The Wireless

Leaving a mark on Taranaki

10:41 am on 1 December 2014

The buzz in New Plymouth this weekend wasn’t rugby, racing or beer. It was the sound of scores of people getting inked.

New York tattooist Megan Massacre works on a client. Photo: Robin Martin/RNZ

About 8000 tattoo fans and 250 tattoo artists from around the country and the world turned up for the New Zealand Tattoo and Art Festival at TSB Stadium.

The festival attracts tattoo artists from around the world and is now considered the largest event of its type in Australasia.

Festival organiser and New Plymouth local Brent Taylor said the idea behind the first show in 2010 was to organise a cool event for friends in the industry.

Now some of the biggest names in tattooing approach him wanting to reserve a place and the event brings more than $2 million into the local economy.

“It's a crazy thing that it has got such a reputation now and all the best of the best want to come here. TV stars, all the ones on the reality shows, are all here and they all want to come down. They're asking me, they're ringing me or emailing. I don't even have to approach them.”

Strangely enough, taking the scene to a provincial city at the bottom of the South Pacific seems part of the attraction.

Festival organiser Brent Taylor. Photo: Robin Martin/RNZ

“It's so small everyone hangs out together afterwards they go to the same restaurants, the same bars. I think the best thing for the internationals coming is that it's not just going to another city, Sydney or London, or whatever, where it will be just like any other convention they do. But because they come here it's so small and everyone comes from around the country and it's just got a totally different vibe.”

One of the feature artists at this year's convention was New Yorker Megan Woznicki aka Megan Massacre, who stars in the reality TV programme New York Ink.

The 27-year-old said when she started out the idea of a female tattooist was still taboo.

“Things were way different back then and there was way more of a stigma and you didn't really see women with tattoos let alone tattooing and you know I didn't know any women who tattooed when I got started.

“Honestly, I just grew up as an artist. I could draw really well from when I was young and wanted to know every kind of art.”

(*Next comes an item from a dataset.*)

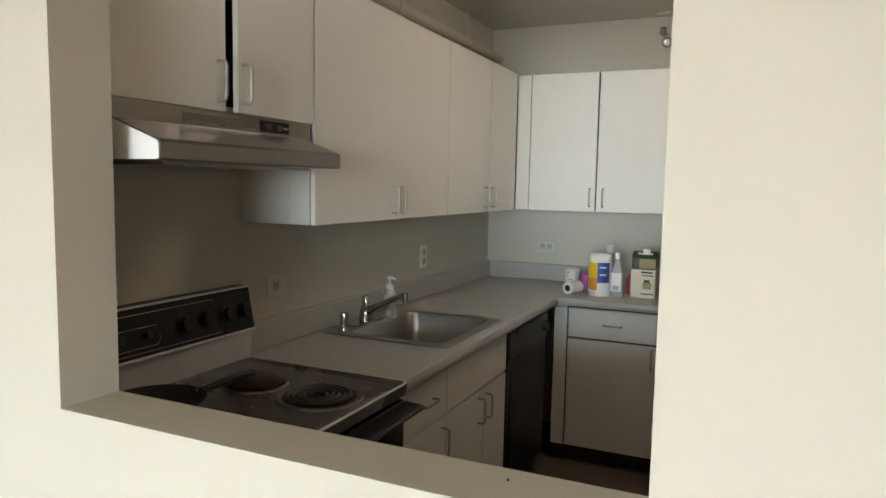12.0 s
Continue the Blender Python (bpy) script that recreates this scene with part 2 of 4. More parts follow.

But having committed to the art-form it still took a while to convince someone to show a woman the ropes.

“I decided I wanted to learn how to do it and it took me a couple of years to find somebody who’d actually teach me not say ‘little girl just get out of this tattoo shop what are you thinking?’ But finally I found somebody who was willing to teach me and I just took it and ran with it.”

Massacre specialises in bright, bold hyper-realistic images designed to leap right off the skin and at $500-an-hour she does not come cheap.

I'm getting my pet cat Taffy done. He's pretty much the love of my life as far as cats go, and he's not living with me at the moment, so I wanted him as close to me now as possible.

But that was not about to put off Sarah Baynes, 23, of Christchurch who counts herself among Massacre's 1.6 million Facebook friends.

“I'm getting my pet cat Taffy done. He's pretty much the love of my life as far as cats go, and he's not living with me at the moment, so I wanted him as close to me now as possible.”

She was more than happy to make the $2500 investment, saying you get what you pay for.

Images of moggies might have been thin on the ground at the festival, but Taylor said there is no doubting the popularity of tattoos in New Zealand.

“There are stats out there that New Zealand is the most tattooed nation per capita in the world - which is pretty crazy. It's good for me because that is why this is so popular I guess, because tattoos are so popular in New Zealand and becoming more acceptable.”